Argentina in default, ma una via d’uscita è ancora possibile
di Raffaella Cascioli

Una prima conseguenza del secondo fallimento in tredici anni sarà quella di allontanare nuovamente la prospettiva di vedere l'Argentina finanziarsi sui mercati internazionali dei capitali, da cui è esclusa dal 2001.

Nonostante il secondo default in 13 anni, l’Argentina non si arrende e i negoziati proseguono di nuovo oggi con i fondi speculativi americani che pure sono stati la causa di questo fallimento.

Il default in questo caso è stato causato da un problema tecnico visto che se per gli hedge found l’Argentina ha scelto il default rifiutando di prendere in considerazione soluzioni creative, il ministro dell’economia di Buenos Aires Axel Kicillof (nella foto) ha respinto al mittente le accuse negando il default nei fatti visto che l’Argentina ha pagato ma i fondi sono stati bloccati.

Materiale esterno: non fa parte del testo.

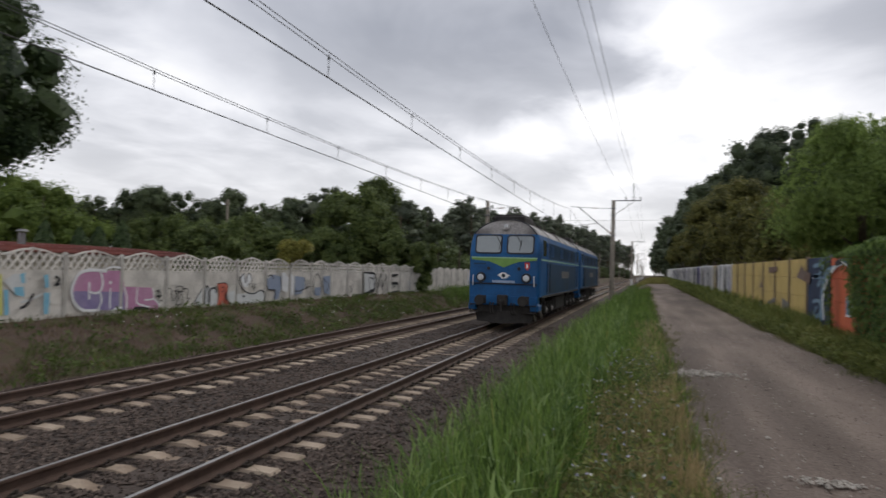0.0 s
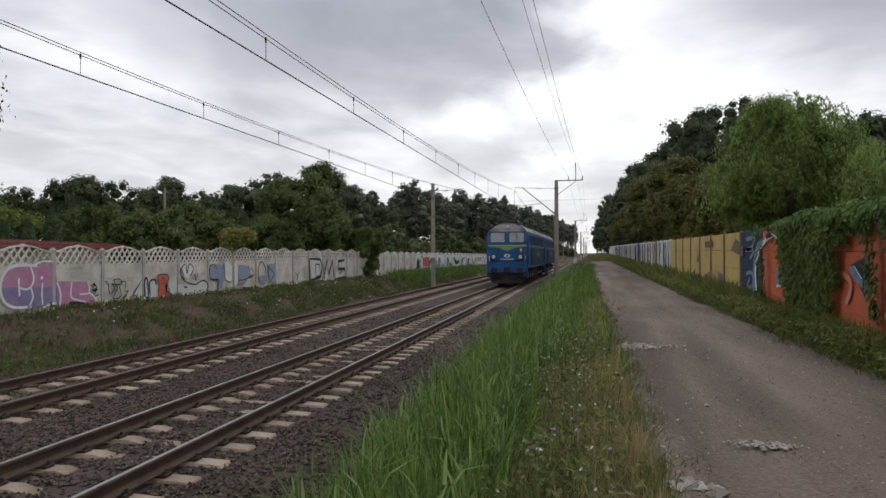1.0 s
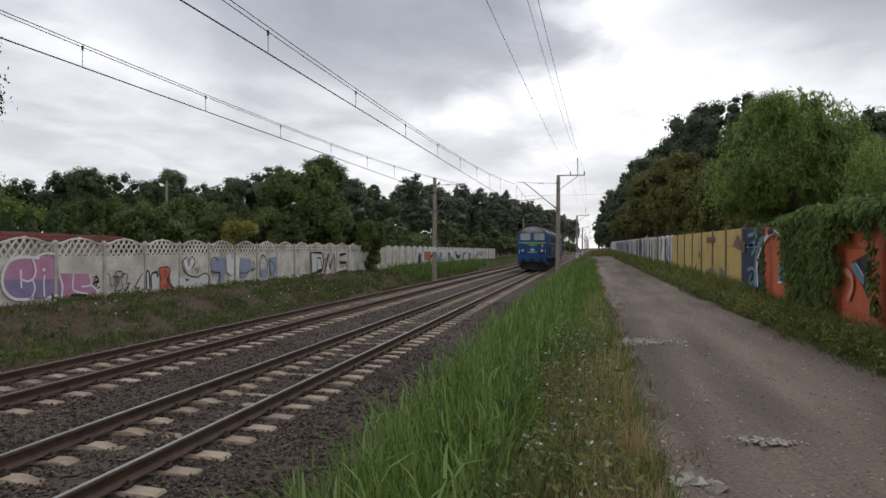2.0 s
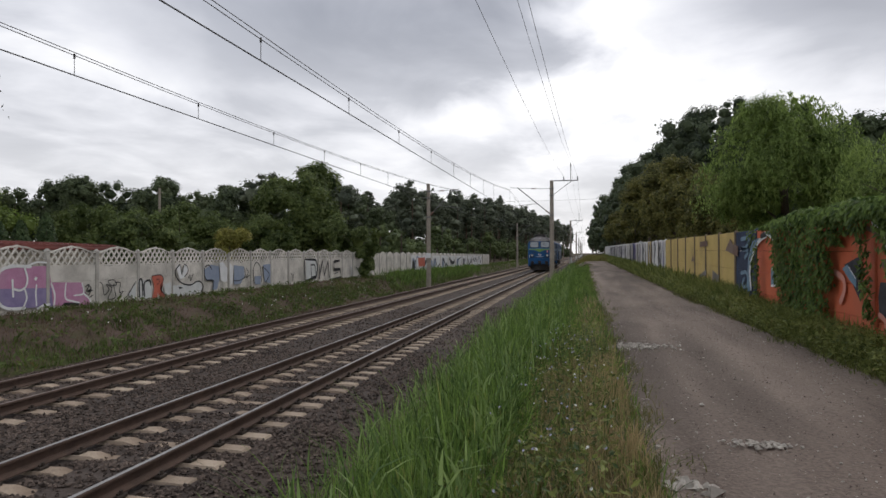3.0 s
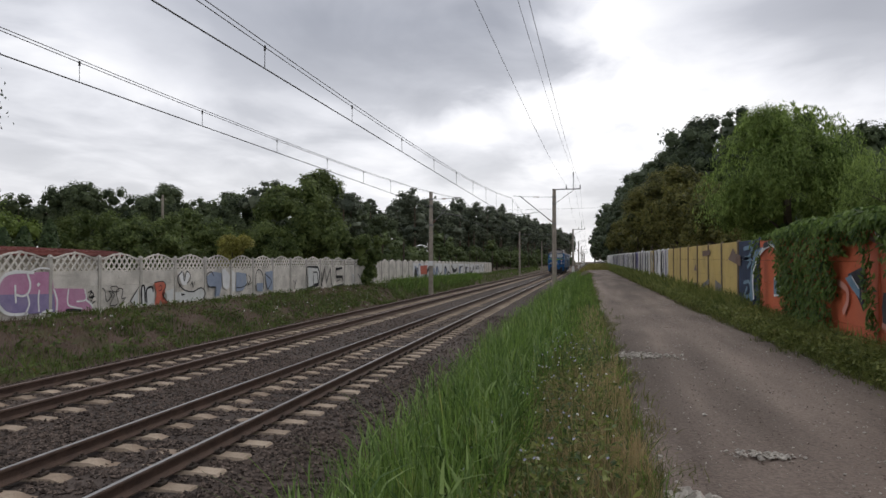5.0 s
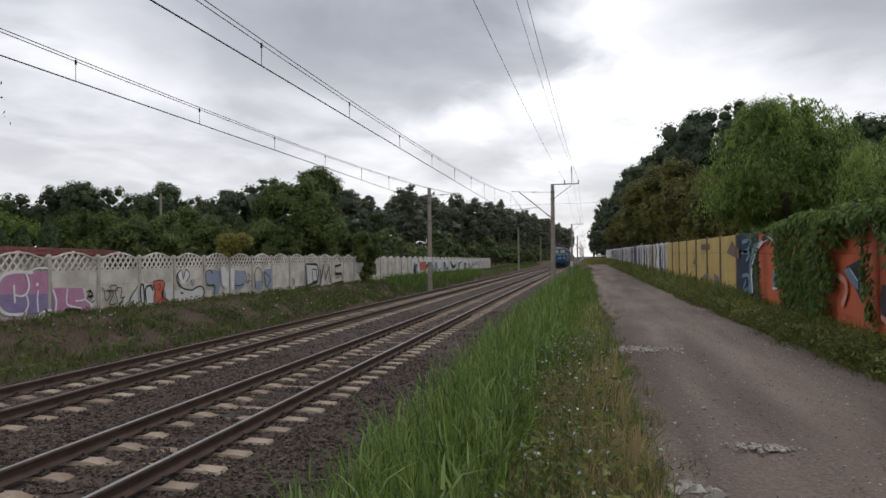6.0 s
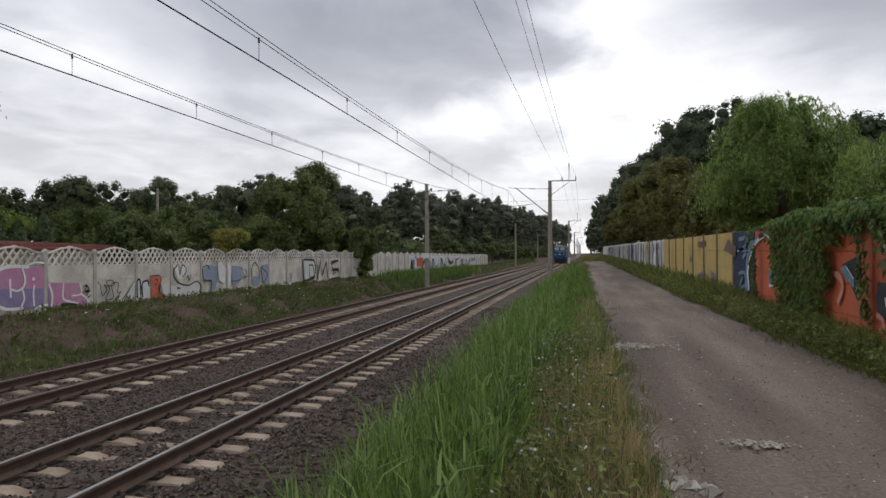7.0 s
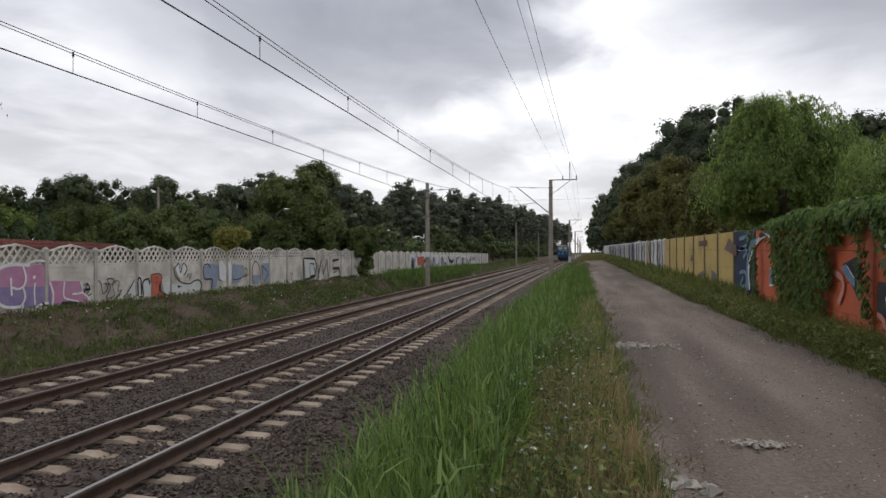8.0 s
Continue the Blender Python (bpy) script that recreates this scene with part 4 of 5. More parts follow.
    front_plate(bar, [(-0.46, 1.76), (0.46, 1.76), (0.46, 1.86), (-0.46, 1.86)], 0.012)
    part("lettering_bar", bar, material("loco_letter_white", (0.2, 0.27, 0.4), (0.34, 0.42, 0.54), 5, 0.5, 0.0), loco, "pale lettering bar")
    bar = bmesh.new()
    front_plate(bar, [(-1.25, 2.48), (-0.75, 2.5), (-0.75, 2.56), (-1.25, 2.55)], 0.012)
    part("number_bar", bar, LOCO_SIDE, loco, "pale number bar")
    shield = bmesh.new()
    front_plate(shield, [(0.86, 2.6), (1.05, 2.6), (1.05, 2.38), (0.955, 2.28), (0.86, 2.38)], 0.014)
    shield = part("shield", shield, LOCO_RED, loco, "red and white shield")
    inner = bmesh.new()
    front_plate(inner, [(0.915, 2.53), (0.995, 2.53), (0.995, 2.4), (0.955, 2.36), (0.915, 2.4)], 0.02, 0.0)
    part("shield_field", inner, LOCO_WHITE, shield)
    ledge = bmesh.new()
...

Se per l’Argentina è tutta colpa del giudice newyorcheseThomas Griesa che si è trovato a gestire una situazione complessa andando al di là della sua giurisdizione, l’agenzia di rating S&P ha abbassato la valutazione del debito argentino a “default selettivo” rispetto alla precedente valutazione di CCC-. Una mossa che, per gli analisti dell’agenzia di rating, significa che l’Argentina non ha onorato una certa parte delle sue obbligazioni o un’emissione specifica, ma continua a pagare altri tipi di debiti nel tempo.

Per il momento l’Argentina non solo non è nel panico, ma soprattutto  rispetto ai 100 miliardi di default del 2001, stavolta l’ammontare del mancato pagamento si aggira intorno ai 539 milioni di dollari che il governo della terza economia dell’America Latina non è in grado di pagare entro la mezzanotte di oggi.

Secondo gli analisti una prima conseguenza del default sarà quella di allontanare nuovamente la prospettiva di vedere l’Argentina finanziarsi sui mercati internazionali dei capitali,  da cui è esclusa dopo il fallimento nel 2001. Tuttavia, non tutto sembra perduto visto che è possibile ancora trovare con i creditori un accordo. In questo caso il tempo non è una variabile indipendente: prima si troverà un’intesa minore sarà l’impatto sull’economia argentina mentre più si allungheranno i tempi e più il contraccolpo sarà avvertito nel paese che pure oggi, rispetto al 2001, mostra dati macroeconomici migliori.

I primi segnali si sono registrati già ieri quando la catena di distribuzione francese Carrefour ha annunciato l’intenzione di ridurre i propri investimenti nel paese.